Problem details.
Drop the pictures, then extract the listing word for word.

Collected data.
★ ★ ★ ★ ★
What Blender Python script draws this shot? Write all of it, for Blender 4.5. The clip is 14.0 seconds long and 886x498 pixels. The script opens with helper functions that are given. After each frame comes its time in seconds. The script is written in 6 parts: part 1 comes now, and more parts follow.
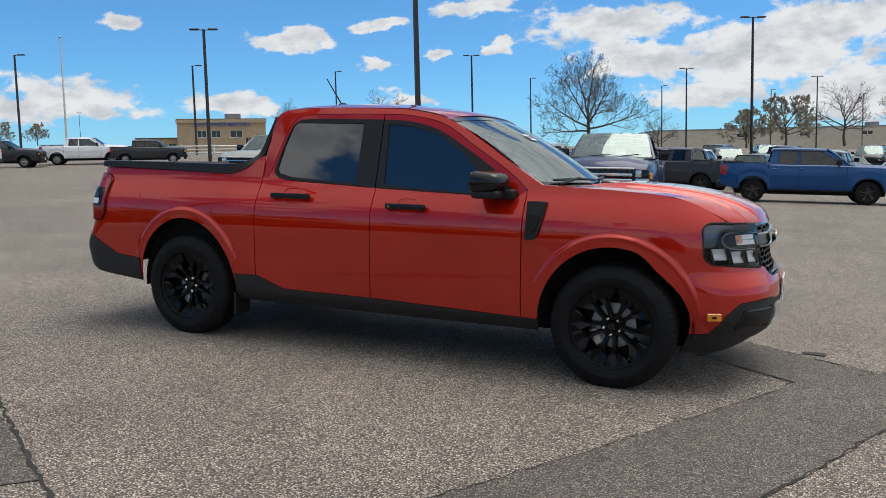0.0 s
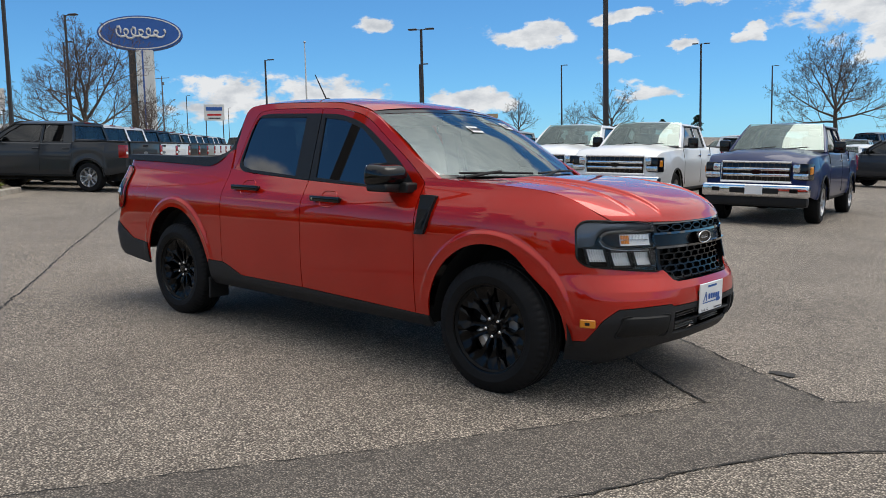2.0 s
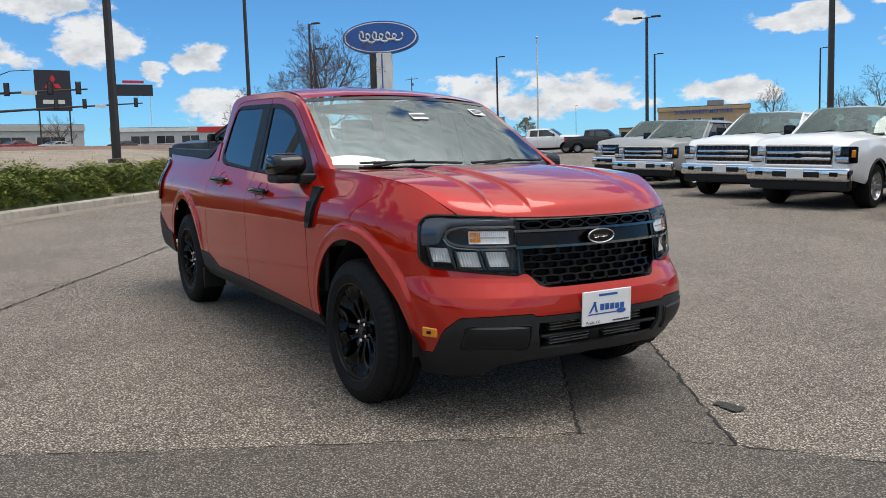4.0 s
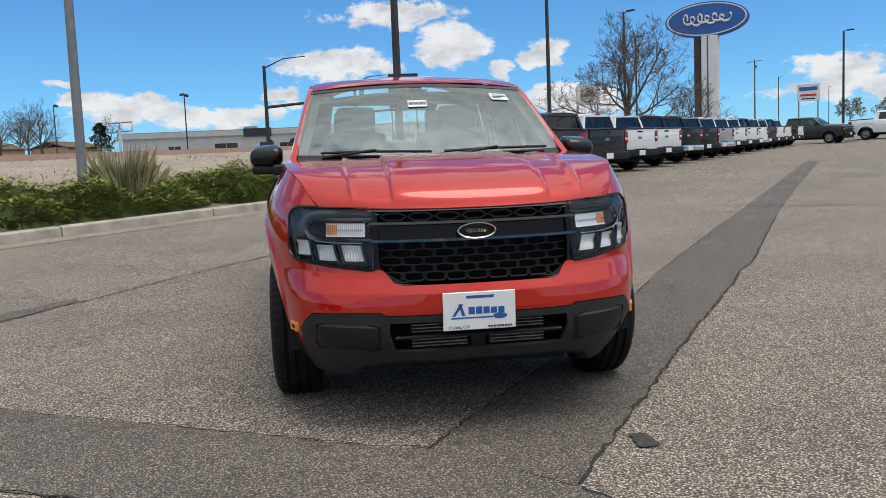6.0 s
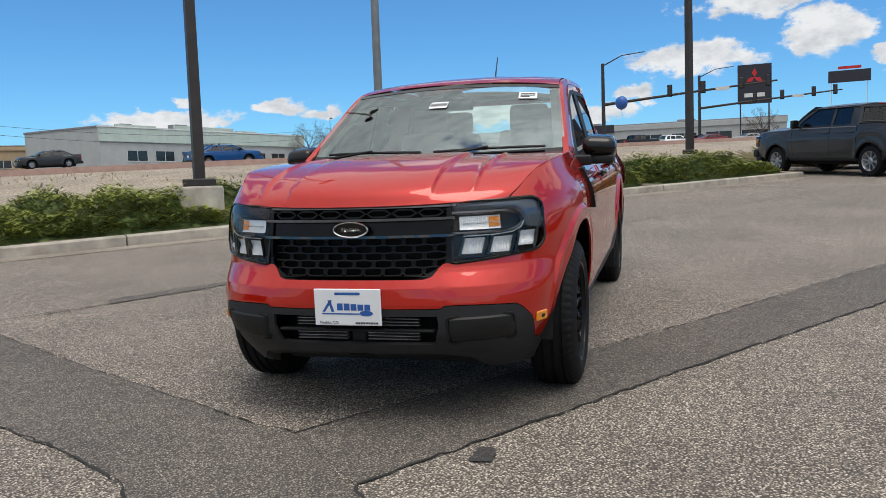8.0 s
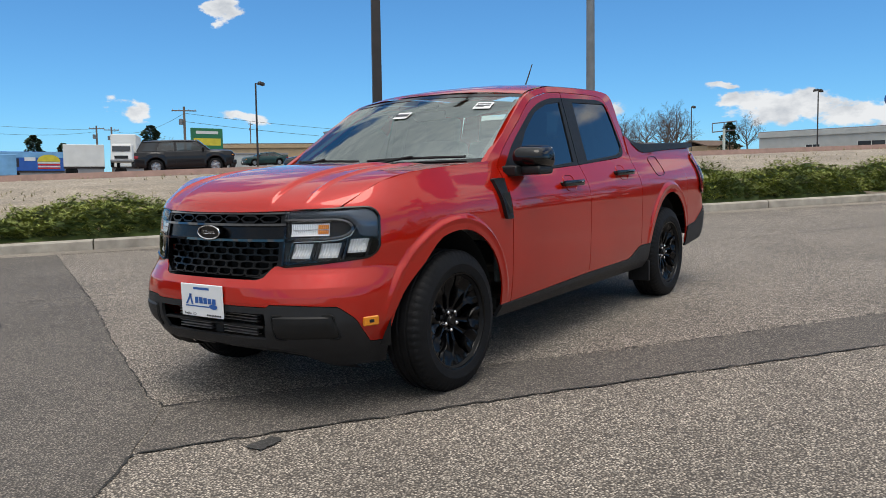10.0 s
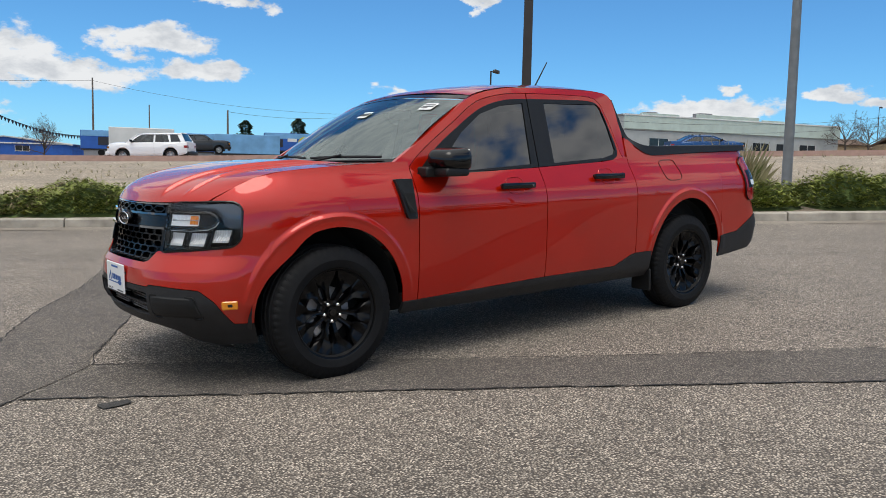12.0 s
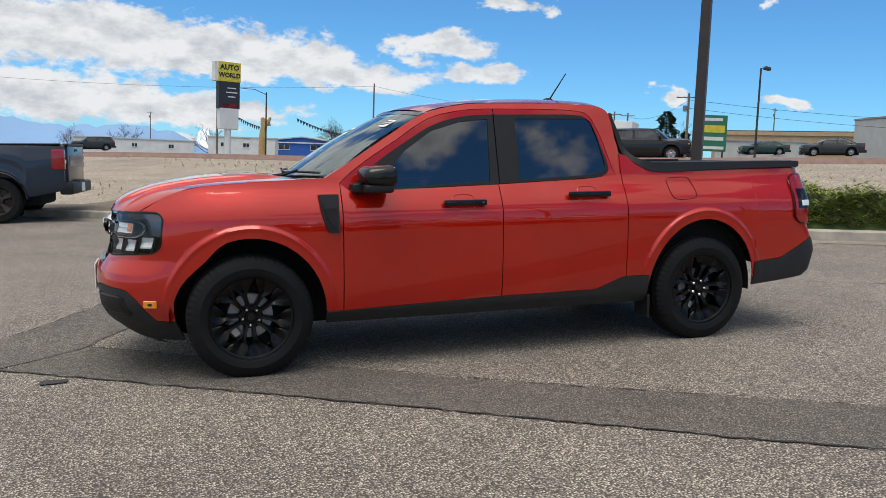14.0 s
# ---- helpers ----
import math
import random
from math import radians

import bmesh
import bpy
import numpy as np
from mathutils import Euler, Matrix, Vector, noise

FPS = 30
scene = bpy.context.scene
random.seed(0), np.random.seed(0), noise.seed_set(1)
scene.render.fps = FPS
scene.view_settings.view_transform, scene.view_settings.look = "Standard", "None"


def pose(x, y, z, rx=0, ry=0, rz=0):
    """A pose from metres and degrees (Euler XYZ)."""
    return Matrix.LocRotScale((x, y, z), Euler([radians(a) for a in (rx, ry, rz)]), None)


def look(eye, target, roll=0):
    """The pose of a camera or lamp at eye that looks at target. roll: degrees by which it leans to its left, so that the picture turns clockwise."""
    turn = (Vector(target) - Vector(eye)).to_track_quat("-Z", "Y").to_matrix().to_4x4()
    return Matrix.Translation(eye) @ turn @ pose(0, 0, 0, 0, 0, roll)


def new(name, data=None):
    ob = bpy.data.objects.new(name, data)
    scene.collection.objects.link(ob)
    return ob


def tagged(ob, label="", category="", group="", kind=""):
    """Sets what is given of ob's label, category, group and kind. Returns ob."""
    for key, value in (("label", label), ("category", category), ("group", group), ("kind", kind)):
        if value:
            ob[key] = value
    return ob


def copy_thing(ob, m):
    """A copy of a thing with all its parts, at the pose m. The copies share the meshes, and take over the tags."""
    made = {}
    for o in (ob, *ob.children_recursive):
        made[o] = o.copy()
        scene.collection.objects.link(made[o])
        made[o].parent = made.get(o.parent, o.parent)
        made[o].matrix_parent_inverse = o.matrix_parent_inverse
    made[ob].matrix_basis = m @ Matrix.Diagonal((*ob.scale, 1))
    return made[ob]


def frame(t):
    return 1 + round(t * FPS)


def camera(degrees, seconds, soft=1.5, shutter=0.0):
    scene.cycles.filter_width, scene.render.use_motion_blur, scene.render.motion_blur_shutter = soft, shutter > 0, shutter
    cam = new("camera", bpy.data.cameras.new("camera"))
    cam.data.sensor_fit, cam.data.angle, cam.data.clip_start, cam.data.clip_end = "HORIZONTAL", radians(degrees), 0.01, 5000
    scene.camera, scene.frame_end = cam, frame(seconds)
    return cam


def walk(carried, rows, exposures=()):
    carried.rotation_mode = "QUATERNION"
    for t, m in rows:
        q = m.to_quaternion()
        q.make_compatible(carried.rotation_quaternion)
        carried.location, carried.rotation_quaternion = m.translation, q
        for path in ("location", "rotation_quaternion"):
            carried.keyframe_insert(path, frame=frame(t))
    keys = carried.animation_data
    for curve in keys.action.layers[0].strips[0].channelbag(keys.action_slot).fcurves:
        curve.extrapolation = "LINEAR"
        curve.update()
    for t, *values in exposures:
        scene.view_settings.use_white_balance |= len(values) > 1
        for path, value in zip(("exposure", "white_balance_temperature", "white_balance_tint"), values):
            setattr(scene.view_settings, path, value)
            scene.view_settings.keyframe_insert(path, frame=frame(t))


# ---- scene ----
★ ★ ★ ★ ★
Result for this task.
What Blender Python script draws this shot? Write all of it, for Blender 4.5. The clip is 14.0 seconds long and 886x498 pixels. The script opens with helper functions that are given. After each frame comes its time in seconds. The script is written in 6 parts: part 1 comes now, and more parts follow.
0.0 s
2.0 s
4.0 s
6.0 s
8.0 s
10.0 s
12.0 s
14.0 s
# ---- helpers ----
import math
import random
from math import radians

import bmesh
import bpy
import numpy as np
from mathutils import Euler, Matrix, Vector, noise

FPS = 30
scene = bpy.context.scene
random.seed(0), np.random.seed(0), noise.seed_set(1)
scene.render.fps = FPS
scene.view_settings.view_transform, scene.view_settings.look = "Standard", "None"


def pose(x, y, z, rx=0, ry=0, rz=0):
    """A pose from metres and degrees (Euler XYZ)."""
    return Matrix.LocRotScale((x, y, z), Euler([radians(a) for a in (rx, ry, rz)]), None)


def look(eye, target, roll=0):
    """The pose of a camera or lamp at eye that looks at target. roll: degrees by which it leans to its left, so that the picture turns clockwise."""
    turn = (Vector(target) - Vector(eye)).to_track_quat("-Z", "Y").to_matrix().to_4x4()
    return Matrix.Translation(eye) @ turn @ pose(0, 0, 0, 0, 0, roll)


def new(name, data=None):
    ob = bpy.data.objects.new(name, data)
    scene.collection.objects.link(ob)
    return ob


def tagged(ob, label="", category="", group="", kind=""):
    """Sets what is given of ob's label, category, group and kind. Returns ob."""
    for key, value in (("label", label), ("category", category), ("group", group), ("kind", kind)):
        if value:
            ob[key] = value
    return ob


def copy_thing(ob, m):
    """A copy of a thing with all its parts, at the pose m. The copies share the meshes, and take over the tags."""
    made = {}
    for o in (ob, *ob.children_recursive):
        made[o] = o.copy()
        scene.collection.objects.link(made[o])
        made[o].parent = made.get(o.parent, o.parent)
        made[o].matrix_parent_inverse = o.matrix_parent_inverse
    made[ob].matrix_basis = m @ Matrix.Diagonal((*ob.scale, 1))
    return made[ob]


def frame(t):
    return 1 + round(t * FPS)


def camera(degrees, seconds, soft=1.5, shutter=0.0):
    scene.cycles.filter_width, scene.render.use_motion_blur, scene.render.motion_blur_shutter = soft, shutter > 0, shutter
    cam = new("camera", bpy.data.cameras.new("camera"))
    cam.data.sensor_fit, cam.data.angle, cam.data.clip_start, cam.data.clip_end = "HORIZONTAL", radians(degrees), 0.01, 5000
    scene.camera, scene.frame_end = cam, frame(seconds)
    return cam


def walk(carried, rows, exposures=()):
    carried.rotation_mode = "QUATERNION"
    for t, m in rows:
        q = m.to_quaternion()
        q.make_compatible(carried.rotation_quaternion)
        carried.location, carried.rotation_quaternion = m.translation, q
        for path in ("location", "rotation_quaternion"):
            carried.keyframe_insert(path, frame=frame(t))
    keys = carried.animation_data
    for curve in keys.action.layers[0].strips[0].channelbag(keys.action_slot).fcurves:
        curve.extrapolation = "LINEAR"
        curve.update()
    for t, *values in exposures:
        scene.view_settings.use_white_balance |= len(values) > 1
        for path, value in zip(("exposure", "white_balance_temperature", "white_balance_tint"), values):
            setattr(scene.view_settings, path, value)
            scene.view_settings.keyframe_insert(path, frame=frame(t))


# ---- scene ----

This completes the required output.